__Aim of the exercise__:
Without the pictures, repeat the listing character for character.

__Given data__:

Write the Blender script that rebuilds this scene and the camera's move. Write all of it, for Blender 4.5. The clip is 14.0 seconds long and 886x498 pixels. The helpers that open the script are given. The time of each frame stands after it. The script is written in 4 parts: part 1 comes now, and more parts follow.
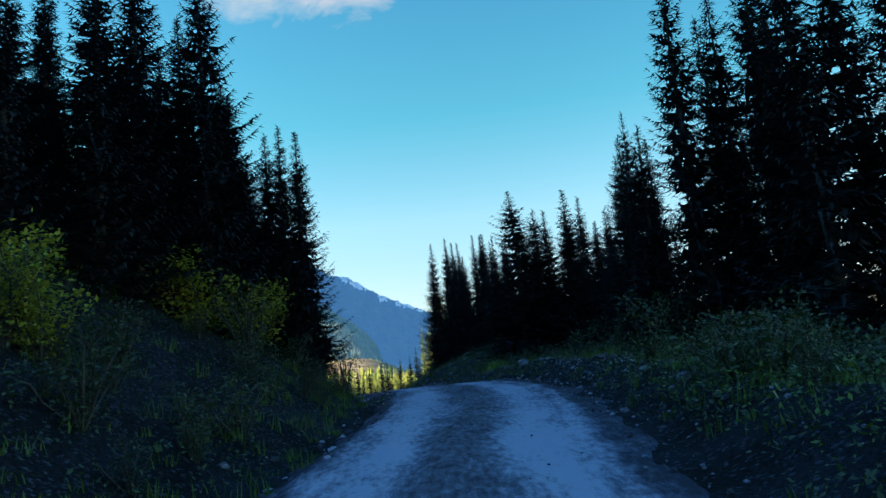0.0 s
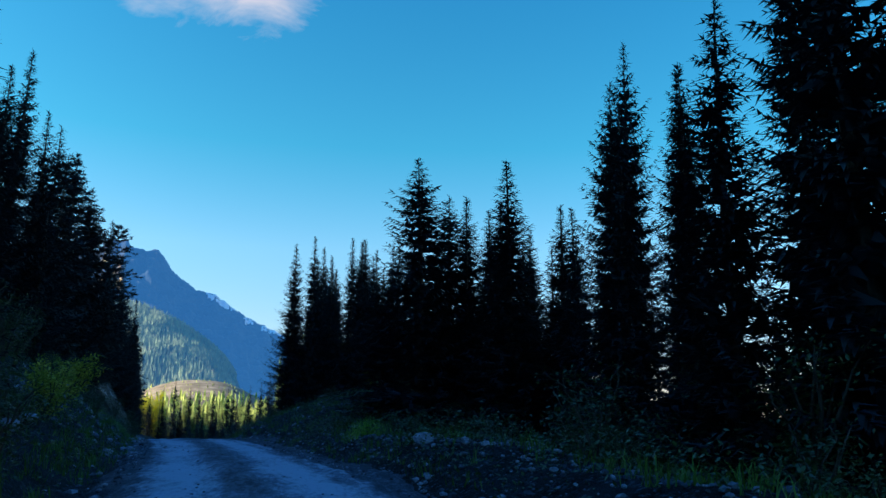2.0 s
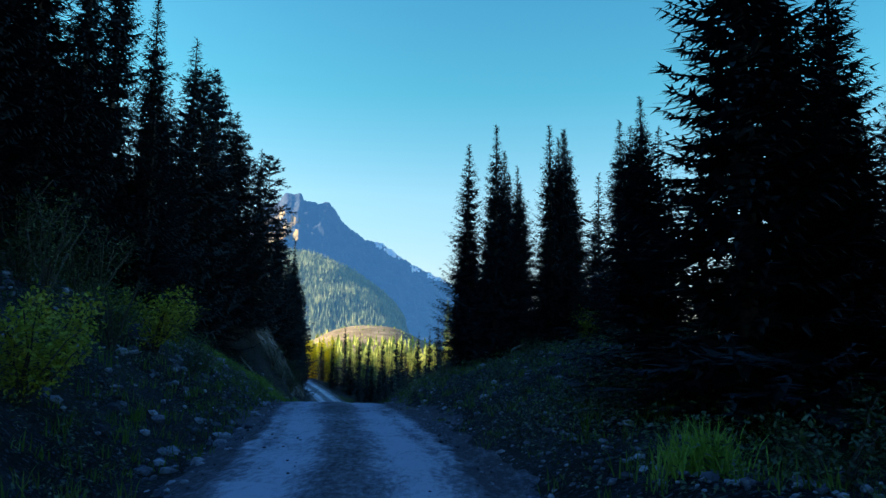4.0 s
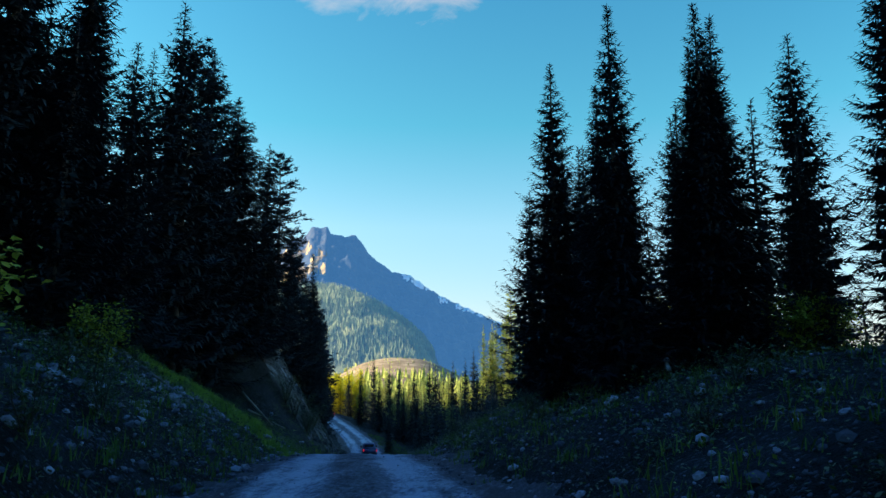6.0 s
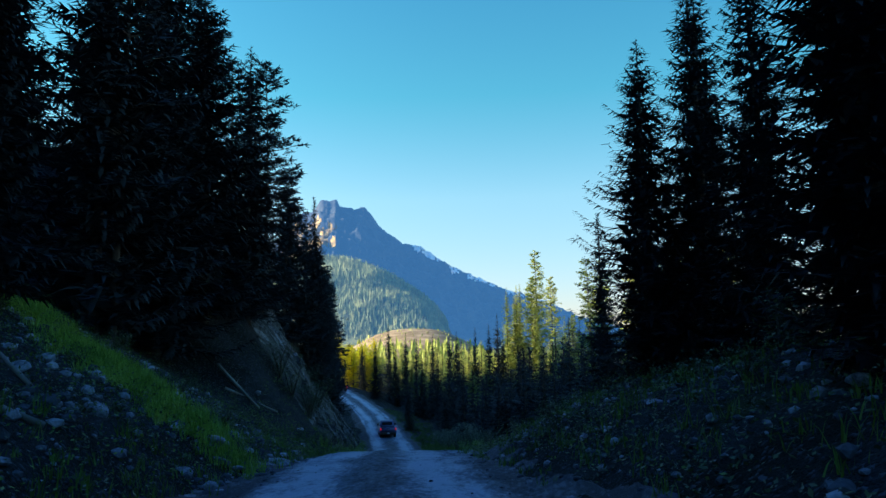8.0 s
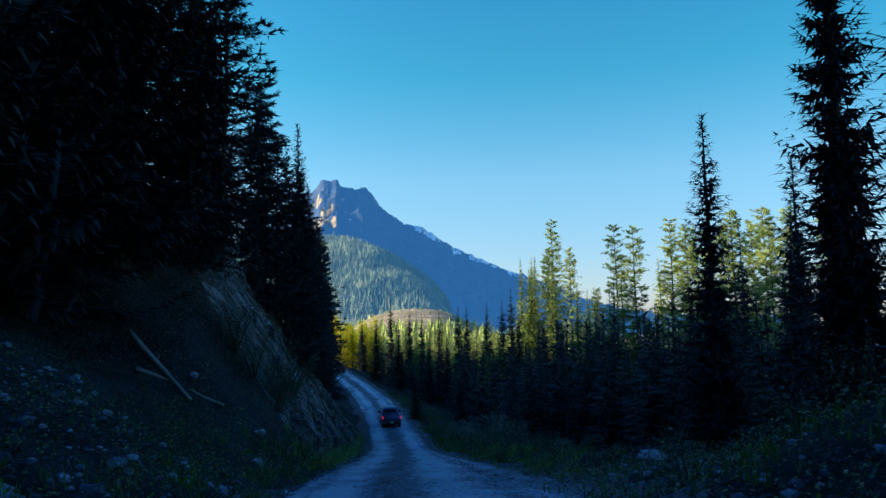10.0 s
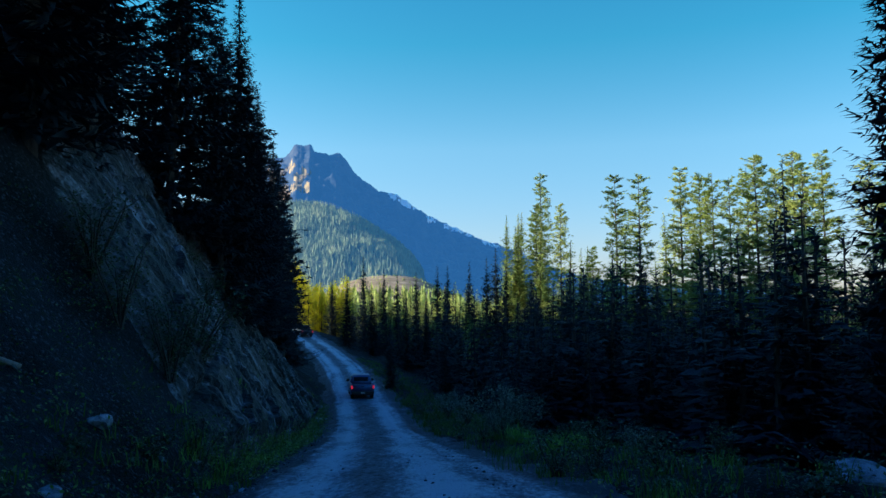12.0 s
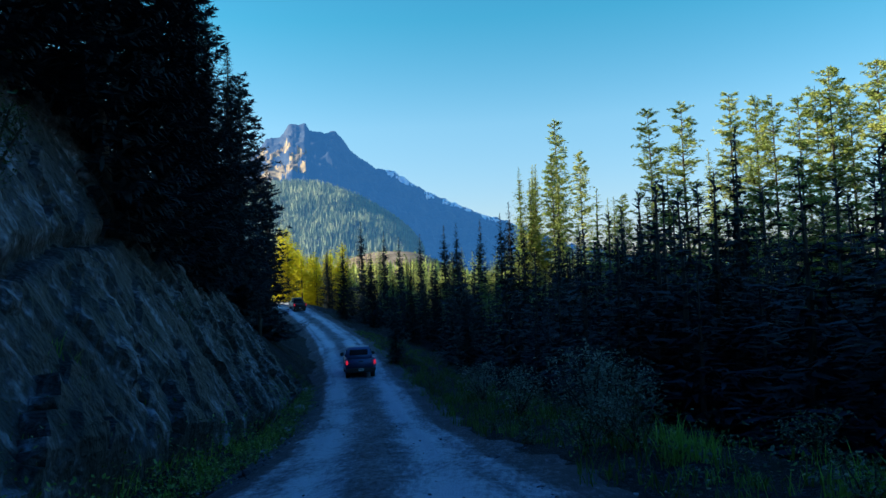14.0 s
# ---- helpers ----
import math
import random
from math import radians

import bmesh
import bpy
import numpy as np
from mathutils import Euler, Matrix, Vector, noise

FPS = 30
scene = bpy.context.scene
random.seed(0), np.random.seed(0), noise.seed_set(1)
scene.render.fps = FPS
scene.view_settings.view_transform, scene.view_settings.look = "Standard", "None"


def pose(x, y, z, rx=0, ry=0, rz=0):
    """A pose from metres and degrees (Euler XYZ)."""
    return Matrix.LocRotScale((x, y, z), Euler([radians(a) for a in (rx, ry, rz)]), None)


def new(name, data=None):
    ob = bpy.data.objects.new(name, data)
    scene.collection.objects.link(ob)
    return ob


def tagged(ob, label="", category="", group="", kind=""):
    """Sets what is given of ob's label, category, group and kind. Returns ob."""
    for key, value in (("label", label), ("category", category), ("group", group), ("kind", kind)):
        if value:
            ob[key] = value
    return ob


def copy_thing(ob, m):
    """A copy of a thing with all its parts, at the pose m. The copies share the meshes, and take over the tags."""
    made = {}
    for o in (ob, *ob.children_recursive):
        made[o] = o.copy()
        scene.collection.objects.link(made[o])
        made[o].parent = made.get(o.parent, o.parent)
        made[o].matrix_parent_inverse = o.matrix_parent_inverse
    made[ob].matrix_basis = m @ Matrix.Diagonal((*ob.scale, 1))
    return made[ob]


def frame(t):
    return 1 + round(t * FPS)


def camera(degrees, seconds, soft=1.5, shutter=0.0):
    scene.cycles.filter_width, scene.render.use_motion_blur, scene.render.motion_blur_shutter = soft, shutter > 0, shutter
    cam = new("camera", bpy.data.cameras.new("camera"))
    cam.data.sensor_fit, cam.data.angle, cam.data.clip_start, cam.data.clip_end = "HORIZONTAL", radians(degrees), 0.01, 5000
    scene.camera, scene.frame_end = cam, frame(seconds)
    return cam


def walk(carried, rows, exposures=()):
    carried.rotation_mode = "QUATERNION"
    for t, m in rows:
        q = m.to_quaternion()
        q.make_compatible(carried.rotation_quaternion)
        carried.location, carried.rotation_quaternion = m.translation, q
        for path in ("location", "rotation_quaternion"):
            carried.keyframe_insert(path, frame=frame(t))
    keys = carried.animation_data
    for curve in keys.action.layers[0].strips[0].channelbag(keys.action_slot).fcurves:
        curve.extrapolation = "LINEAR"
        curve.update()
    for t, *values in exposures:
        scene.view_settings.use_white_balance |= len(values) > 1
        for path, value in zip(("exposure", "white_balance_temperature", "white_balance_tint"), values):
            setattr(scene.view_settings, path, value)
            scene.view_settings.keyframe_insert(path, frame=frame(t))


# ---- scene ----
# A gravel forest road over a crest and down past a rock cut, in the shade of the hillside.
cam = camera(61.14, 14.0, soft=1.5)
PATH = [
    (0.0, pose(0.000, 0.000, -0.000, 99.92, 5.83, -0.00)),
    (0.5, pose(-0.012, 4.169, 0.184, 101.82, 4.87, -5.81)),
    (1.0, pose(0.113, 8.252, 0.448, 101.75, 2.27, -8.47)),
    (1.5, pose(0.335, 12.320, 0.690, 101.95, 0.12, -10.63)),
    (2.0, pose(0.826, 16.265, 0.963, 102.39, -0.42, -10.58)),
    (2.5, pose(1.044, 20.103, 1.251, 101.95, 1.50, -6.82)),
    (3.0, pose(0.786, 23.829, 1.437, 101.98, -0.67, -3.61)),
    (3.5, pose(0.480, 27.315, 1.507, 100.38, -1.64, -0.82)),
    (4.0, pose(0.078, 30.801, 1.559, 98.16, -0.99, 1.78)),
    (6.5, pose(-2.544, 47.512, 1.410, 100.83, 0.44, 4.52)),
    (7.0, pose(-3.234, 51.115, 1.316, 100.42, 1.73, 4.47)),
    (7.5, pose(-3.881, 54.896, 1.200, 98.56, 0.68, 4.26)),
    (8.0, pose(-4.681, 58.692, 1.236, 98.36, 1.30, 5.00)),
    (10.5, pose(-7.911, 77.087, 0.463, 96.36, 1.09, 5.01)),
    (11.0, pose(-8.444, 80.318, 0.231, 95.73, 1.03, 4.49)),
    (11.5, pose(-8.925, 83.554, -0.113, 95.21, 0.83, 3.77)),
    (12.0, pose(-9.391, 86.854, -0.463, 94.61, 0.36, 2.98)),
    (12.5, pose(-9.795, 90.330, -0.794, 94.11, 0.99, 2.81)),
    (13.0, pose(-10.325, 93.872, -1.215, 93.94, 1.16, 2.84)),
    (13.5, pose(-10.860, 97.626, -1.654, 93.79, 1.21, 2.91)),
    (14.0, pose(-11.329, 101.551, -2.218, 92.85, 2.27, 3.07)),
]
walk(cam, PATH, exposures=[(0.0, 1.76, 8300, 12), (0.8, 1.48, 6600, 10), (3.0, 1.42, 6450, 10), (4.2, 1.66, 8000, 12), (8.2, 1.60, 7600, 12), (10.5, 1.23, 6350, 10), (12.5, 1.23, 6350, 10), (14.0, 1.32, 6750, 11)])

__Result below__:
Write the Blender script that rebuilds this scene and the camera's move. Write all of it, for Blender 4.5. The clip is 14.0 seconds long and 886x498 pixels. The helpers that open the script are given. The time of each frame stands after it. The script is written in 4 parts: part 1 comes now, and more parts follow.
0.0 s
2.0 s
4.0 s
6.0 s
8.0 s
10.0 s
12.0 s
14.0 s
# ---- helpers ----
import math
import random
from math import radians

import bmesh
import bpy
import numpy as np
from mathutils import Euler, Matrix, Vector, noise

FPS = 30
scene = bpy.context.scene
random.seed(0), np.random.seed(0), noise.seed_set(1)
scene.render.fps = FPS
scene.view_settings.view_transform, scene.view_settings.look = "Standard", "None"


def pose(x, y, z, rx=0, ry=0, rz=0):
    """A pose from metres and degrees (Euler XYZ)."""
    return Matrix.LocRotScale((x, y, z), Euler([radians(a) for a in (rx, ry, rz)]), None)


def new(name, data=None):
    ob = bpy.data.objects.new(name, data)
    scene.collection.objects.link(ob)
    return ob


def tagged(ob, label="", category="", group="", kind=""):
    """Sets what is given of ob's label, category, group and kind. Returns ob."""
    for key, value in (("label", label), ("category", category), ("group", group), ("kind", kind)):
        if value:
            ob[key] = value
    return ob


def copy_thing(ob, m):
    """A copy of a thing with all its parts, at the pose m. The copies share the meshes, and take over the tags."""
    made = {}
    for o in (ob, *ob.children_recursive):
        made[o] = o.copy()
        scene.collection.objects.link(made[o])
        made[o].parent = made.get(o.parent, o.parent)
        made[o].matrix_parent_inverse = o.matrix_parent_inverse
    made[ob].matrix_basis = m @ Matrix.Diagonal((*ob.scale, 1))
    return made[ob]


def frame(t):
    return 1 + round(t * FPS)


def camera(degrees, seconds, soft=1.5, shutter=0.0):
    scene.cycles.filter_width, scene.render.use_motion_blur, scene.render.motion_blur_shutter = soft, shutter > 0, shutter
    cam = new("camera", bpy.data.cameras.new("camera"))
    cam.data.sensor_fit, cam.data.angle, cam.data.clip_start, cam.data.clip_end = "HORIZONTAL", radians(degrees), 0.01, 5000
    scene.camera, scene.frame_end = cam, frame(seconds)
    return cam


def walk(carried, rows, exposures=()):
    carried.rotation_mode = "QUATERNION"
    for t, m in rows:
        q = m.to_quaternion()
        q.make_compatible(carried.rotation_quaternion)
        carried.location, carried.rotation_quaternion = m.translation, q
        for path in ("location", "rotation_quaternion"):
            carried.keyframe_insert(path, frame=frame(t))
    keys = carried.animation_data
    for curve in keys.action.layers[0].strips[0].channelbag(keys.action_slot).fcurves:
        curve.extrapolation = "LINEAR"
        curve.update()
    for t, *values in exposures:
        scene.view_settings.use_white_balance |= len(values) > 1
        for path, value in zip(("exposure", "white_balance_temperature", "white_balance_tint"), values):
            setattr(scene.view_settings, path, value)
            scene.view_settings.keyframe_insert(path, frame=frame(t))


# ---- scene ----
# A gravel forest road over a crest and down past a rock cut, in the shade of the hillside.
cam = camera(61.14, 14.0, soft=1.5)
PATH = [
    (0.0, pose(0.000, 0.000, -0.000, 99.92, 5.83, -0.00)),
    (0.5, pose(-0.012, 4.169, 0.184, 101.82, 4.87, -5.81)),
    (1.0, pose(0.113, 8.252, 0.448, 101.75, 2.27, -8.47)),
    (1.5, pose(0.335, 12.320, 0.690, 101.95, 0.12, -10.63)),
    (2.0, pose(0.826, 16.265, 0.963, 102.39, -0.42, -10.58)),
    (2.5, pose(1.044, 20.103, 1.251, 101.95, 1.50, -6.82)),
    (3.0, pose(0.786, 23.829, 1.437, 101.98, -0.67, -3.61)),
    (3.5, pose(0.480, 27.315, 1.507, 100.38, -1.64, -0.82)),
    (4.0, pose(0.078, 30.801, 1.559, 98.16, -0.99, 1.78)),
    (6.5, pose(-2.544, 47.512, 1.410, 100.83, 0.44, 4.52)),
    (7.0, pose(-3.234, 51.115, 1.316, 100.42, 1.73, 4.47)),
    (7.5, pose(-3.881, 54.896, 1.200, 98.56, 0.68, 4.26)),
    (8.0, pose(-4.681, 58.692, 1.236, 98.36, 1.30, 5.00)),
    (10.5, pose(-7.911, 77.087, 0.463, 96.36, 1.09, 5.01)),
    (11.0, pose(-8.444, 80.318, 0.231, 95.73, 1.03, 4.49)),
    (11.5, pose(-8.925, 83.554, -0.113, 95.21, 0.83, 3.77)),
    (12.0, pose(-9.391, 86.854, -0.463, 94.61, 0.36, 2.98)),
    (12.5, pose(-9.795, 90.330, -0.794, 94.11, 0.99, 2.81)),
    (13.0, pose(-10.325, 93.872, -1.215, 93.94, 1.16, 2.84)),
    (13.5, pose(-10.860, 97.626, -1.654, 93.79, 1.21, 2.91)),
    (14.0, pose(-11.329, 101.551, -2.218, 92.85, 2.27, 3.07)),
]
walk(cam, PATH, exposures=[(0.0, 1.76, 8300, 12), (0.8, 1.48, 6600, 10), (3.0, 1.42, 6450, 10), (4.2, 1.66, 8000, 12), (8.2, 1.60, 7600, 12), (10.5, 1.23, 6350, 10), (12.5, 1.23, 6350, 10), (14.0, 1.32, 6750, 11)])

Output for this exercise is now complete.